#### Work to complete:
Restate the data exactly as given and keep the pictures out.

[start]

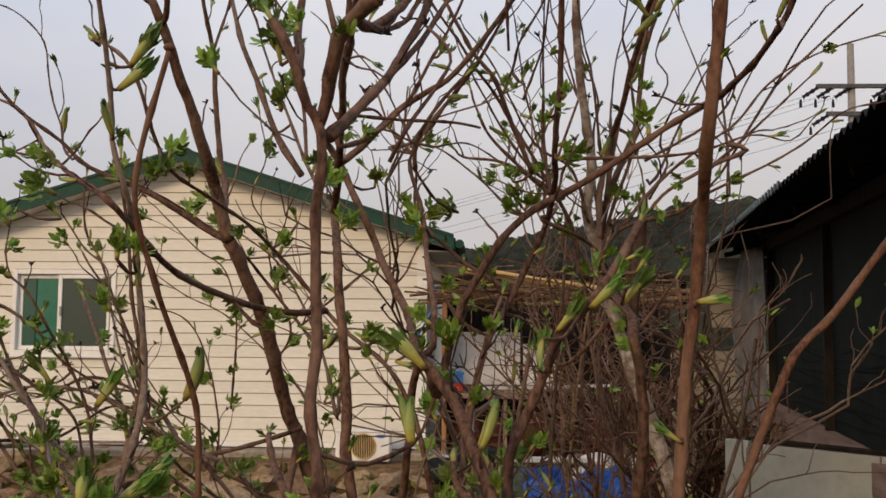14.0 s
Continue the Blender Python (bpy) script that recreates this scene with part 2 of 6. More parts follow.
BLUE_TARP = surface("blue_tarpaulin", (0.012, 0.075, 0.36), (0.03, 0.15, 0.55), 12, 0.42, 0.4, (0.1, 0.25, 0.6), 5, 0.3, bump_dist=0.02)
BLUE_PLASTIC = surface("blue_plastic", (0.02, 0.11, 0.35), (0.04, 0.18, 0.48), 12, 0.4, 0.05)
RED_PLASTIC = surface("red_plastic", (0.32, 0.02, 0.02), (0.45, 0.045, 0.035), 12, 0.45, 0.05)
WHITE_SHEET = surface("pale_styrofoam_sheet", (0.36, 0.37, 0.37), (0.56, 0.56, 0.56), 9, 0.7, 0.25, (0.25, 0.23, 0.2), 3, 0.5)
FOAM = surface("white_foam_panel", (0.60, 0.62, 0.65), (0.76, 0.77, 0.79), 9, 0.7, 0.1, (0.45, 0.44, 0.42), 2.5, 0.4)
BLACK_POT = surface("black_rubber", (0.012, 0.012, 0.013), (0.03, 0.03, 0.032), 12, 0.6, 0.1)
DARK_RED = surface("maroon_pot", (0.05, 0.014, 0.012), (0.1, 0.03, 0.025), 12, 0.6, 0.1)
GREY_METAL = surface("dull_grey_pipe", (0.26, 0.26, 0.25), (0.42, 0.41, 0.40), 14, 0.5, 0.1, (0.25, 0.17, 0.1), 3, 0.4, metal=0.35)
ORANGE_WOOD = surface("orange_stained_post", (0.30, 0.14, 0.06), (0.44, 0.23, 0.11), 16, 0.7, 0.25, stretch=(1, 1, 0.15))
HILL_NEAR = surface("wooded_hillside", (0.006, 0.0085, 0.006), (0.036, 0.041, 0.029), 0.6, 0.98, 0.9, (0.048, 0.045, 0.028), 0.09, 0.7, bump_dist=1.2)
# distance haze is mixed into these two bluish base colours
HILL_FAR = surface("haze_tinted_mountain", (0.125, 0.155, 0.225), (0.16, 0.19, 0.265), 0.02, 1.0, 0.2, (0.13, 0.16, 0.22), 0.006, 0.5)
HILL_MID = surface("haze_tinted_wooded_ridge", (0.018, 0.026, 0.030), (0.048, 0.058, 0.060), 0.12, 0.98, 0.6, (0.035, 0.05, 0.045), 0.03, 0.5, bump_dist=1.0)
POLE = surface("grey_concrete_pole", (0.24, 0.23, 0.22), (0.34, 0.33, 0.31), 6, 0.9, 0.2)
WIRE = surface("black_cable", (0.01, 0.01, 0.01), (0.02, 0.02, 0.02), 6, 0.6, 0.0)
# near-black colour stands in for the shade inside shed and room
INTERIOR = surface("shade_black_interior", (0.010, 0.010, 0.011), (0.024, 0.022, 0.02), 4, 0.9, 0.1)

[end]

#### The reply:
14.0 s
Continue the Blender Python (bpy) script that recreates this scene with part 2 of 6. More parts follow.
BLUE_TARP = surface("blue_tarpaulin", (0.012, 0.075, 0.36), (0.03, 0.15, 0.55), 12, 0.42, 0.4, (0.1, 0.25, 0.6), 5, 0.3, bump_dist=0.02)
BLUE_PLASTIC = surface("blue_plastic", (0.02, 0.11, 0.35), (0.04, 0.18, 0.48), 12, 0.4, 0.05)
RED_PLASTIC = surface("red_plastic", (0.32, 0.02, 0.02), (0.45, 0.045, 0.035), 12, 0.45, 0.05)
WHITE_SHEET = surface("pale_styrofoam_sheet", (0.36, 0.37, 0.37), (0.56, 0.56, 0.56), 9, 0.7, 0.25, (0.25, 0.23, 0.2), 3, 0.5)
FOAM = surface("white_foam_panel", (0.60, 0.62, 0.65), (0.76, 0.77, 0.79), 9, 0.7, 0.1, (0.45, 0.44, 0.42), 2.5, 0.4)
BLACK_POT = surface("black_rubber", (0.012, 0.012, 0.013), (0.03, 0.03, 0.032), 12, 0.6, 0.1)
DARK_RED = surface("maroon_pot", (0.05, 0.014, 0.012), (0.1, 0.03, 0.025), 12, 0.6, 0.1)
GREY_METAL = surface("dull_grey_pipe", (0.26, 0.26, 0.25), (0.42, 0.41, 0.40), 14, 0.5, 0.1, (0.25, 0.17, 0.1), 3, 0.4, metal=0.35)
ORANGE_WOOD = surface("orange_stained_post", (0.30, 0.14, 0.06), (0.44, 0.23, 0.11), 16, 0.7, 0.25, stretch=(1, 1, 0.15))
HILL_NEAR = surface("wooded_hillside", (0.006, 0.0085, 0.006), (0.036, 0.041, 0.029), 0.6, 0.98, 0.9, (0.048, 0.045, 0.028), 0.09, 0.7, bump_dist=1.2)
# distance haze is mixed into these two bluish base colours
HILL_FAR = surface("haze_tinted_mountain", (0.125, 0.155, 0.225), (0.16, 0.19, 0.265), 0.02, 1.0, 0.2, (0.13, 0.16, 0.22), 0.006, 0.5)
HILL_MID = surface("haze_tinted_wooded_ridge", (0.018, 0.026, 0.030), (0.048, 0.058, 0.060), 0.12, 0.98, 0.6, (0.035, 0.05, 0.045), 0.03, 0.5, bump_dist=1.0)
POLE = surface("grey_concrete_pole", (0.24, 0.23, 0.22), (0.34, 0.33, 0.31), 6, 0.9, 0.2)
WIRE = surface("black_cable", (0.01, 0.01, 0.01), (0.02, 0.02, 0.02), 6, 0.6, 0.0)
# near-black colour stands in for the shade inside shed and room
INTERIOR = surface("shade_black_interior", (0.010, 0.010, 0.011), (0.024, 0.022, 0.02), 4, 0.9, 0.1)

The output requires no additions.